Going to several of these annually, and having dealt with some of these planners, it's a thing for them to keep everything under one roof, one contract so as to keep things tidy and manageable for the miniscule permanent staff at those private organizations that market and assemble these things - their focus is the 362 days of the year they're not actually hosting. They care more about organizing exhibitors, selling sponsorships, arranging speakers, marketing to attendees. I just got back to Boston from a 5-7k person event at a Gaylord - the organizers permanent event staff is 3-4 people, most of whom are in sales and marketing. They just won't want to deal with the logistics and risks of signing room blocks with 20 seaport hotels, or arrange a caterer acceptable to the MCCA to serve their attendee lunch, book a bar for karaoke as networking event or find a convention logistics company to receive booths off site and deliver assembly. The big event people plan in their daily lives is a wedding, so using that as an analogy... You can walk up to the Omni Parker House and say, One wedding package, with Flower package A and Menu B in the ballroom - it's not super inspiring, its expensive, but it's really nice and effectively seamless. that's what something like what the MGM Grand can offer. Or you can DIY it at the Saunders Castle, arrange your own florist, cake, caterer, DJ, lighting, hotel block etc - it's a lot of work managing your vendors and risk something not quite working out. That's what the MCCA offers currently - they're just the venue, and you bring everything else. I think it's reasonable for them to basically step into the role of wedding planner, where they take on the burden of finding room blocks, negotiating with hotels, clearing up any issues that may arise on the day, and managing a collection of vetted outside vendors to provide all that. The groups that can fill the BCEC on their own don't need that level of hand holding - they'd have the scale and experience, but smaller groups who might not have considered the MCCA venues previously might.
Besides... Someone other than local taxpayer is presumably going paying for that. My understanding is the MCCA only gets tax dollars from its hotel tax on rooms in designated cities - the rest comes from being paid to provide services - turn key conferences would be a service by which the MCCA could both earn more revenue from providing more "value" and by increasing utilization of its facilities.
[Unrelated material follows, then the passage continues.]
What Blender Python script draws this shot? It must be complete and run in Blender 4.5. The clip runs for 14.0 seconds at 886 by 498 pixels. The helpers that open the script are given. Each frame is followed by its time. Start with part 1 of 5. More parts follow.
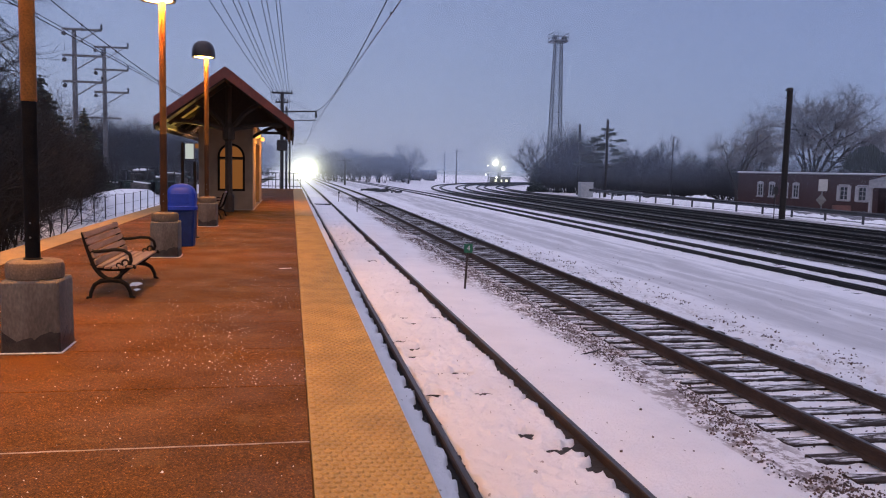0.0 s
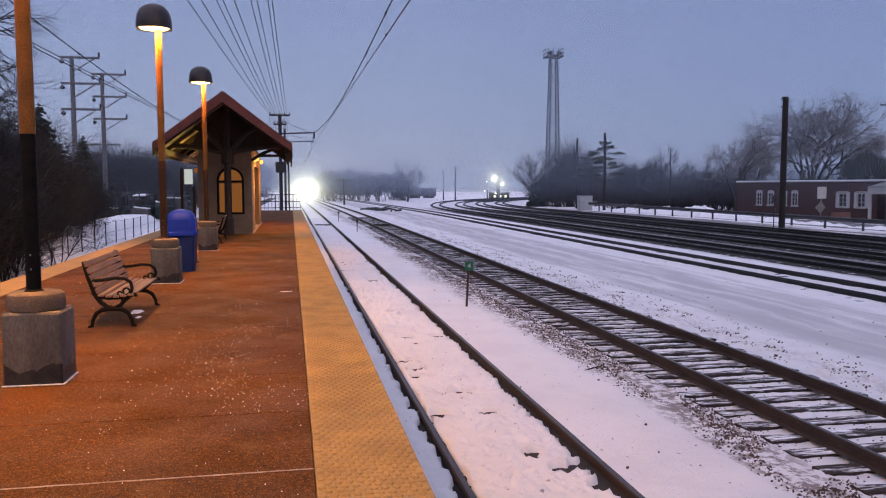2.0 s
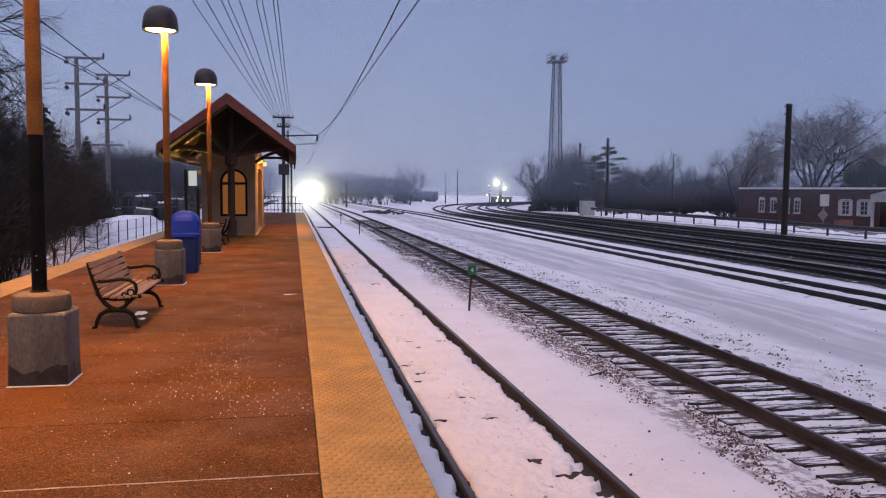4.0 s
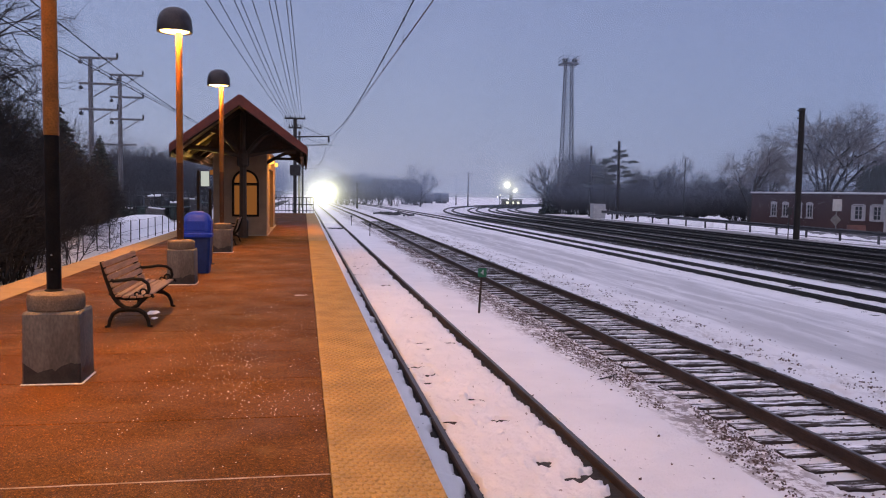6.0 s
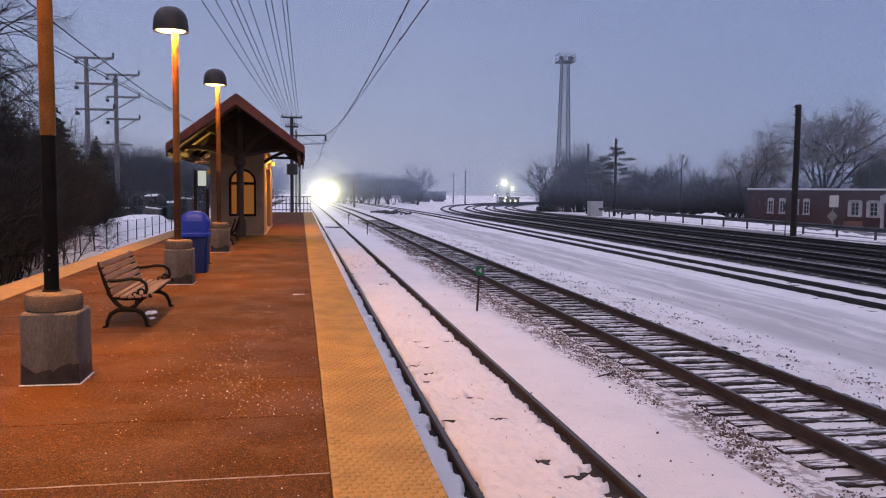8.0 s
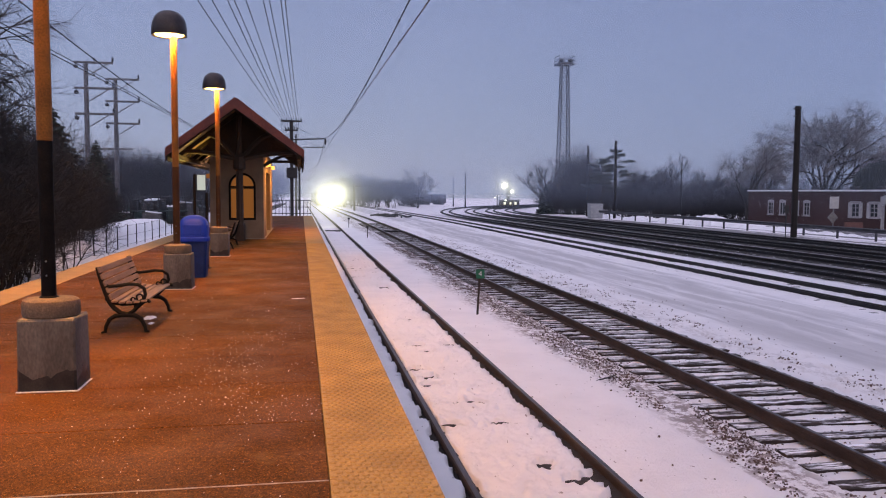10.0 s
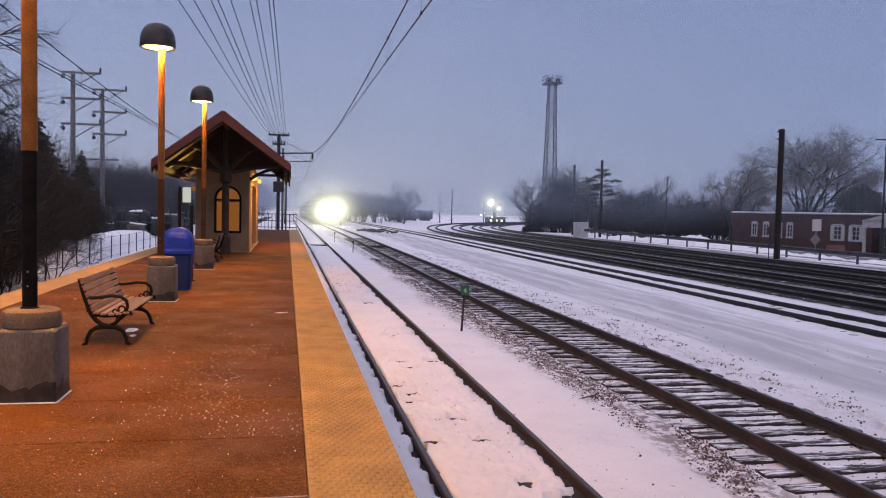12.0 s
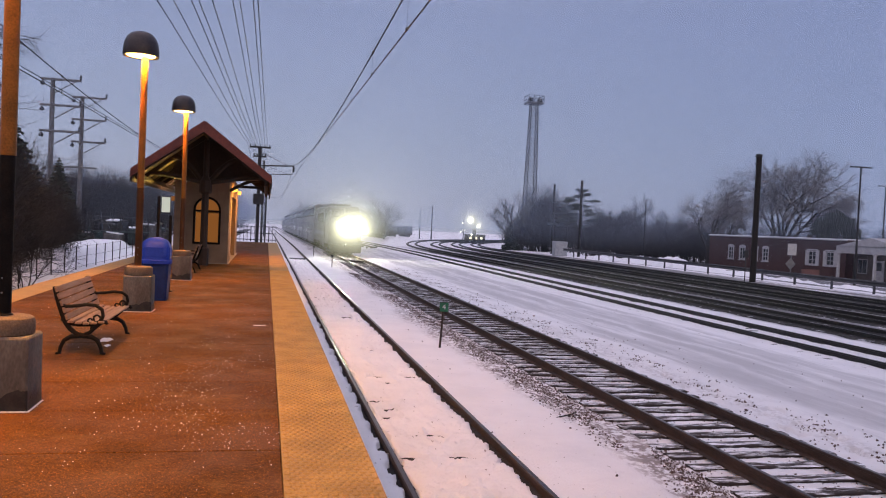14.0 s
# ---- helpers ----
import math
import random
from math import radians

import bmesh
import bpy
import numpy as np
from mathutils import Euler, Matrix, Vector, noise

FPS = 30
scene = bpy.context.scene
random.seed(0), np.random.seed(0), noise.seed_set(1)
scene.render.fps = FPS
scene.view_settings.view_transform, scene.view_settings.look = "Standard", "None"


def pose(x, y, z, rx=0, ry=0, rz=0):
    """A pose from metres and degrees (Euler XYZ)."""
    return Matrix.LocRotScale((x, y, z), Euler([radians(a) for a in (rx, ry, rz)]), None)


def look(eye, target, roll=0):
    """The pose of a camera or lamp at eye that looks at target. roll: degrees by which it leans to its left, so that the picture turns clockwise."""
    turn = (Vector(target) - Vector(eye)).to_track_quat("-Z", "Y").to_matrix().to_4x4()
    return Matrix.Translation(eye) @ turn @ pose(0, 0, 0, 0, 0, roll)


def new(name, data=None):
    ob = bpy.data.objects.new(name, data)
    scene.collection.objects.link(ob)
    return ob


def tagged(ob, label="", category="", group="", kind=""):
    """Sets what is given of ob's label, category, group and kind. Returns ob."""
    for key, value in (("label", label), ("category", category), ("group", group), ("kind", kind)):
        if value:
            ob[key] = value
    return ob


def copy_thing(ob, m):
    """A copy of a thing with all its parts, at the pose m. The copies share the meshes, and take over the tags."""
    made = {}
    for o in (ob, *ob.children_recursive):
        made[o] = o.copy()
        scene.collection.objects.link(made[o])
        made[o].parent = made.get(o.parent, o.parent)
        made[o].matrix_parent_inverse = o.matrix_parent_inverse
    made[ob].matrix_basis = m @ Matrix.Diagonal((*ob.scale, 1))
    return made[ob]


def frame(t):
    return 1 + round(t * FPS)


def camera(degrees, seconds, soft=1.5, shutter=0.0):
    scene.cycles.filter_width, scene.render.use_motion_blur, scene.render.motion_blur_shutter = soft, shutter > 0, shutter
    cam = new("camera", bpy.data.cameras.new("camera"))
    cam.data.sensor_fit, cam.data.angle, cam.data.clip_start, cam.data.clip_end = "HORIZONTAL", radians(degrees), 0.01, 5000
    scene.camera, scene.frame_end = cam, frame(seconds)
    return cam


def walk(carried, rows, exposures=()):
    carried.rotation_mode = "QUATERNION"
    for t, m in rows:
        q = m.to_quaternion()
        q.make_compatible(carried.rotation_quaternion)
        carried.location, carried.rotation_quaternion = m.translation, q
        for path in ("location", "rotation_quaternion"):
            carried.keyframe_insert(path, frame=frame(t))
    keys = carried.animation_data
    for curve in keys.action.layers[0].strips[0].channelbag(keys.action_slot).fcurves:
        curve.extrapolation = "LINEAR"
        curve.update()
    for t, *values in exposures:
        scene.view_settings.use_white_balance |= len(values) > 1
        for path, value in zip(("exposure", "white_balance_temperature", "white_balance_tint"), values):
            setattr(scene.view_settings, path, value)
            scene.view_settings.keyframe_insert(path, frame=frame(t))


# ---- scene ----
cam = camera(57.9, 14.0, soft=1.1)
PATH = [
    (0, (-0.117, 0.449, 1.581), (0.256, 2.404, 1.384), 1.4),
    (0.5, (-0.107, 0.465, 1.593), (0.271, 2.419, 1.402), 1.2),
    (1, (-0.098, 0.45, 1.607), (0.28, 2.405, 1.422), 0.7),
    (1.5, (-0.102, 0.453, 1.613), (0.275, 2.41, 1.443), 0.2),
    (2, (-0.109, 0.439, 1.617), (0.262, 2.398, 1.462), -0.1),
    (2.5, (-0.124, 0.426, 1.626), (0.244, 2.386, 1.475), -0.2),
    (3, (-0.13, 0.442, 1.627), (0.237, 2.402, 1.477), 0.1),
    (5.3, (-0.162, 0.456, 1.63), (0.19, 2.42, 1.49), 1.0),
    (5.5, (-0.161, 0.443, 1.634), (0.184, 2.408, 1.494), 1.1),
    (6, (-0.16, 0.435, 1.636), (0.183, 2.401, 1.494), 0.9),
    (6.5, (-0.17, 0.456, 1.622), (0.175, 2.421, 1.48), 0.8),
    (7, (-0.169, 0.466, 1.614), (0.176, 2.431, 1.469), 0.7),
    (7.5, (-0.169, 0.443, 1.626), (0.178, 2.407, 1.48), 0.7),
    (8, (-0.165, 0.438, 1.636), (0.184, 2.401, 1.49), 0.6),
    (10.5, (-0.147, 0.483, 1.644), (0.202, 2.447, 1.511), 0.3),
    (11, (-0.143, 0.473, 1.646), (0.213, 2.438, 1.522), 0.4),
    (11.5, (-0.142, 0.475, 1.645), (0.224, 2.438, 1.534), 0.8),
    (12, (-0.141, 0.449, 1.648), (0.242, 2.41, 1.55), 1.3),
    (12.5, (-0.146, 0.426, 1.648), (0.253, 2.384, 1.566), 1.6),
    (13, (-0.153, 0.43, 1.645), (0.26, 2.385, 1.569), 1.9),
    (13.5, (-0.148, 0.427, 1.647), (0.275, 2.381, 1.582), 2.2),
    (14, (-0.163, 0.468, 1.635), (0.27, 2.42, 1.58), 2.6),
]
TINTS = [(0, -0.22, 6080, 11), (3, -0.22, 6120, 12), (6.5, -0.20, 6330, 13), (11, -0.18, 6380, 12), (14, -0.14, 6600, 11)]
walk(cam, [(t, look(eye, target, roll)) for t, eye, target, roll in PATH], TINTS)

# ---- world, sun, lamps' colour ----
SODIUM = (1.0, 0.40, 0.065)
RAIL_Z = -1.2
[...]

Also, if the MCCA can identify a niche that does not already have an established conference scene, or can successfully differentiate one? It's a captive customer and therefore a guaranteed booking in Boston and the MCCAs spaces. San Diego derives much of it's weight in pop culture from hosting its comic con, now the biggest by sheer weight of its own reputation, not the other way around. That sums up a lot of professional events. There's more consumer device shows than just CES - but CES is the one to be at. There's more Fashion Weeks than New York, Milan and Paris - but no one really cares about Bostons or Ottawas. I actually think Women's Professional Sports is a great example of a potential opportunity - there's no established national conference for that industry, and it's specialized enough yet broad enough that you could attract a broad base of interested attendees and exhibitors. Women's athletic wear, panels on broadcasting challenges for women's leagues, scheduling against mens sports, sports nutrition... Endless gobs of panels and breakouts and derivative conference possibilities. MCCA is honestly probably better suited to inaugurating something like that than a newbie non-profit that may not have the buy in of a big enough chunk of the industry. It's possibly a risk, but a small and calculated one in terms of exposure... They're likely creating events to fill a space that would otherwise sit empty, so it's still marginal revenue for the MCCA and hotels to absorb otherwise excess capacity.
Keep in mind that as a general rule governments also are event planners like any major industry - OSD hosts MassBuys at Gillette, MassDOT's Transportation Innovation Conference was at DCU, the AG hosts the national cyber crime conference... It's hardly unheard of for government bodies to plan and host events, be it for other organs of government or for industry. Even if nominally funded by attendee money, why shouldn't those dollars be spent at the MCCA instead of another outside event planner or facility?
I also think something like a conference or convention is also a relatively cheap way for government to boost local industries - every state already has a menu of programs to boost local businesses, be it employment incentives, tax breaks, or direct investment. it's why we as a state have an office of International Trade, why we have a state venture capital fund, etc, etc. MassMEP, MassCEC, MassDOT aeronautics all already hosts some manner of event to do so.